# start of DATA PROVIDED

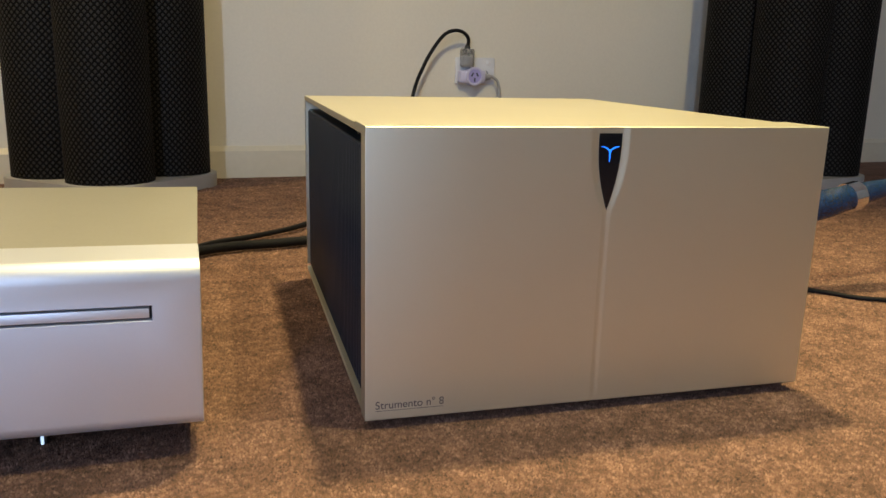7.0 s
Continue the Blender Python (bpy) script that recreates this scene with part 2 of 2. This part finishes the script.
structure("ceiling", box(WEST - T, EAST + T, SOUTH - T, NORTH + T, CEILING, CEILING + 0.1), CEILING_PAINT, "plain white painted ceiling")
SK_H, SK_D = 0.092, 0.018
outline = [(NORTH, 0), (NORTH - SK_D, 0), (NORTH - SK_D, SK_H - 0.014), (NORTH - SK_D + 0.003, SK_H - 0.011), (NORTH - 0.004, SK_H), (NORTH, SK_H)]
structure("baseboard", prism(outline, NIB_X, EAST), SKIRTING_PAINT, "cream painted square-edged skirting board along the wall")


# ---- the disc player ----
GLYPHS = {
    "0": "01110100011001110101110011000101110", "1": "00100011000010000100001000010001110",
    "3": "11111000100010000010000011000101110", ":": "00000011000110000000011000110000000",
    "P": "11110100011000111110100001000010000", "L": "10000100001000010000100001000011111",
    "A": "01110100011000111111100011000110001", "Y": "10001100010101000100001000010000100"}


def dot_character(ch, pitch, rise, parent, m):
    bm = bmesh.new()
    for k, on in enumerate(GLYPHS[ch]):
        if on == "1":
            cx, cz, r = (k % 5) * pitch, -(k // 5) * rise, rise * 0.40
            box(cx - r, cx + r, -0.0002, 0.0, cz - r, cz + r, bm=bm)
    return part("character", bm, RED_GLOW, parent, "", m, smooth=False)


def bars(words, height, x, z, mat, parent, y):
    """Small plain bars that stand for a line of print: (letters, pitch, gap) for each word."""
    for count, pitch, gap in words:
        bm = bmesh.new()
        for i in range(count):
            a = x + i * pitch
            box(a, a + pitch * 0.55, y - 0.00015, y, z, z + height * 0.85, bm=bm)
        part("print_bars", bm, mat, parent, smooth=False)
        x += count * pitch + gap


def flare(x0, x1, z0, z1, w):
    """A wedge that chamfers the rim of a rectangular opening in the face y = 0."""
    bm = bmesh.new()
    a = [bm.verts.new((x, -w, z)) for x, z in ((x0 - 2 * w, z0 - 2 * w), (x1 + 2 * w, z0 - 2 * w), (x1 + 2 * w, z1 + 2 * w), (x0 - 2 * w, z1 + 2 * w))]
    b = [bm.verts.new((x, w, z)) for x, z in ((x0, z0), (x1, z0), (x1, z1), (x0, z1))]
    for i in range(4):
        bm.faces.new((a[i], a[(i + 1) % 4], b[(i + 1) % 4], b[i]))
    bm.faces.new(a[::-1])
    bm.faces.new(b)
    return bm


def disc_player():
    W, D, H = 0.4345, 0.420, 0.136
    m = pose(0.0219, 0.6326, 0.035, 0, 0, -2.97) @ pose(0, 0, 0, 0, 0.92, 0) @ pose(-W / 2, 0, 0)
    p = thing("disc_player", m, "silver aluminium disc player with rounded front, standing on the carpet", "disc player")
    # front shell: face, rounded shoulder and the first strip of the top
    R, r, th, strip = 0.0155, 0.011, 0.006, 0.067
    LOW = -0.0035
    outer = [(strip, H)] + arc(R, H - R, R, 90, 180, 10) + arc(r, LOW + r, r, 180, 270, 6) + [(strip, LOW)]
    inner = [(strip, LOW + th), (th + 0.008, LOW + th), (th, LOW + th + 0.008), (th, H - R), (R, H - th), (strip, H - th)]
    shell = part("front_shell", prism(outer + inner, -0.0017, W - 0.0011), ALUMINIUM, p)
    bm = bmesh.new()
    bm.from_mesh(shell.data)
    rim = [e for e in bm.edges if abs(e.verts[0].co.x - e.verts[1].co.x) < 1e-6 and e.is_manifold and e.calc_face_angle(0) > 1.2 and e.verts[0].co.y < strip - 0.001]
    bmesh.ops.bevel(bm, geom=rim, offset=0.0012, segments=2, affect="EDGES", profile=0.5)
    bm.to_mesh(shell.data)
    bm.free()
    dx0, dx1, dz0, dz1 = 0.0323, 0.1487, 0.0369, 0.0997
    tx0, tx1, tz0, tz1 = 0.2715, 0.3964, 0.0893, 0.1012
    cut(shell, [box(dx0, dx1, -0.01, 0.0035, dz0, dz1), box(tx0, tx1, -0.01, 0.009, tz0, tz1)]
        + [flare(dx0, dx1, dz0, dz1, 0.0007), flare(tx0, tx1, tz0, tz1, 0.0006)])
    seam = strip + 0.0006
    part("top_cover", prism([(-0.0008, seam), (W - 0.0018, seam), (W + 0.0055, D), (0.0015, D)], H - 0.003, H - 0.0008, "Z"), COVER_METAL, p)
    part("body", box(0.003, W - 0.003, strip + 0.0005, D - 0.002, 0.003, H - 0.0032, 0.001, 1), DARK_METAL, p)
    part("base_plate", box(0.012, W - 0.012, 0.03, D - 0.01, -0.006, 0.003, 0.002, 1), DARK_METAL, p)
    # display
    part("display_gasket", box(dx0 + 0.0001, dx1 - 0.0001, 0.0024, 0.0034, dz0 + 0.0001, dz1 - 0.0001), BLACK_PLASTIC, p, "thin black gasket")
    win = part("display_window", box(dx0 + 0.0013, dx1 - 0.0013, 0.0018, 0.0031, dz0 + 0.0013, dz1 - 0.0013, 0.0003, 1), SMOKED_MIRROR, p, "smoked glass display window with red dot characters")
    pitch, rise = 0.00133, 0.00102
    for k, ch in enumerate("03 0:00:31"):
        if ch != " ":
            dot_character(ch, pitch, rise, win, pose(0.0577 + k * 6 * pitch, 0.0017, 0.0833))
    for k, ch in enumerate("PLAY"):
        dot_character(ch, pitch, rise, win, pose(0.0577 + (k + 6) * 6 * pitch, 0.0017, 0.0622))
    part("sensor", lathe([(0.0039, 0), (0.0039, 0.0002)], 24, "Y"), BLACK_PLASTIC, win, "round black remote sensor", pose(0.0436, 0.0017, 0.0507))
    # tray
    part("tray_gap", box(tx0 + 0.0002, tx1 - 0.0002, 0.0075, 0.0088, tz0 + 0.0002, tz1 - 0.0002), BLACK_PLASTIC, p)
    part("disc_tray", box(tx0 + 0.0022, tx1 - 0.0022, 0.0004, 0.0074, tz0 + 0.0021, tz1 - 0.0021, 0.0003), ALUMINIUM, p)
    # knob
    part("knob_ring", lathe([(0.0249, 0.0), (0.0249, 0.0006), (0.0246, 0.0008)], 64, "Y"), BLACK_PLASTIC, p, "", pose(0.2153, 0, 0.0685))
    knob = part("knob", lathe([(0.0178, 0.0), (0.0184, 0.0060), (0.0182, 0.0112), (0.0180, 0.0119), (0.0172, 0.0127), (0.0158, 0.0130), (0.001, 0.0130)], 72, "Y"), KNOB_METAL, p, "satin silver rotary knob with a dished rim", pose(0.2153, -0.0008, 0.0685))
    part("knob_rim", lathe([(0.0243, 0.0), (0.0243, 0.0034), (0.0239, 0.0045), (0.0231, 0.0048), (0.0219, 0.0042), (0.0205, 0.0045), (0.0194, 0.0062), (0.0187, 0.0094), (0.0180, 0.0100)], 72, "Y"), RIM_METAL, knob, "dished rim, toned darker and warmer for its gold reflections")
    for z, word, w in ((0.0915, "open", 0.0086), (0.0695, "prog", 0.0082), (0.0480, "power", 0.0108)):
        part("button", lathe([(0.0042, 0), (0.0042, 0.0004), (0.0037, 0.0005), (0.0037, 0.0018), (0.0032, 0.0027), (0.0020, 0.0033), (0.0006, 0.0035)], 32, "Y"), KNOB_METAL, p, "small domed metal push button", pose(0.163, 0, z))
        lettering(word, 0.0042, PRINT, p, pose(0.1712, -0.0001, z - 0.0010), "lettering", w)
    bars([(9, 0.0037, 0)], 0.0026, 0.0355, 0.0238, PRINT, p, 0.0)
    foot = finish("foot", lathe([(0.010, -0.034), (0.0165, -0.032), (0.0165, -0.014), (0.0190, -0.012), (0.0190, -0.006)], 40), DARK_METAL)
    # bright glints by the front feet, made as glowing rods on dark backings
    lamp = finish("foot_glint", lathe([(0.0009, -0.0318), (0.0012, -0.0314), (0.0012, -0.0195), (0.0009, -0.0190)], 16), PALE_GLOW)
    mount = finish("glint_backing", box(-0.0030, 0.0030, 0.0014, 0.0050, -0.0325, -0.0058, 0.0006, 1), DARK_METAL)
    for x in (0.125, 0.303):
        shared("foot_glint", lamp, p, pose(x, 0.0555, 0))["label"] = "pale blue window glint drawn as a thin glowing rod"
        shared("glint_backing", mount, p, pose(x, 0.0555, 0))
    for x, y in ((0.124, 0.095), (0.302, 0.095), (0.06, 0.34), (0.37, 0.34)):
        shared("foot", foot, p, pose(x, y, 0))
    return p


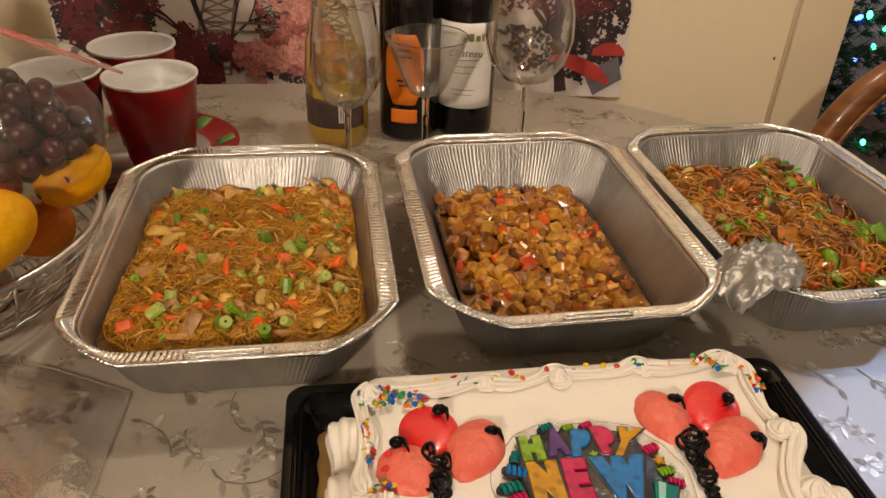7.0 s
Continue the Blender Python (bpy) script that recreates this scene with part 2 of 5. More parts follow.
RED_MANGO = material("red_mango_skin", (0.36, 0.045, 0.016), 0.36, second=(0.50, 0.18, 0.02), scale=12, mix=0.4, bump=0.0004, bump_scale=120, coat=0.35, spots=(0.72, 0.36, 0.12), spot_scale=240, spot_size=0.10)
APPLE = material("red_apple_skin", (0.38, 0.012, 0.008), 0.28, second=(0.60, 0.20, 0.02), scale=55, mix=0.26, stretch=(1, 1, 0.12), coat=0.4, spots=(0.78, 0.42, 0.16), spot_scale=300, spot_size=0.09)
APPLE_DARK = material("dark_apple_skin", (0.26, 0.014, 0.014), 0.3, second=(0.42, 0.05, 0.02), scale=24, stretch=(1, 1, 0.3), coat=0.3)
AVOCADO = material("avocado_skin", (0.010, 0.013, 0.007), 0.42, second=(0.018, 0.026, 0.009), scale=60, bump=0.003, bump_scale=230)
AVOCADO_GREEN = material("green_avocado_skin", (0.045, 0.10, 0.018), 0.36, second=(0.022, 0.055, 0.012), scale=40, bump=0.0014, bump_scale=220, spots=(0.10, 0.17, 0.03), spot_scale=320, spot_size=0.12)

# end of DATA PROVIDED

EXERCISE OBJECTIVE: Set down the records above word for word, from the first line through the line containing "painted square-edged skirting", both included; leave out the pictures.

TASK OUTPUT:
7.0 s
Continue the Blender Python (bpy) script that recreates this scene with part 2 of 2. This part finishes the script.
structure("ceiling", box(WEST - T, EAST + T, SOUTH - T, NORTH + T, CEILING, CEILING + 0.1), CEILING_PAINT, "plain white painted ceiling")
SK_H, SK_D = 0.092, 0.018
outline = [(NORTH, 0), (NORTH - SK_D, 0), (NORTH - SK_D, SK_H - 0.014), (NORTH - SK_D + 0.003, SK_H - 0.011), (NORTH - 0.004, SK_H), (NORTH, SK_H)]
structure("baseboard", prism(outline, NIB_X, EAST), SKIRTING_PAINT, "cream painted square-edged skirting board along the wall")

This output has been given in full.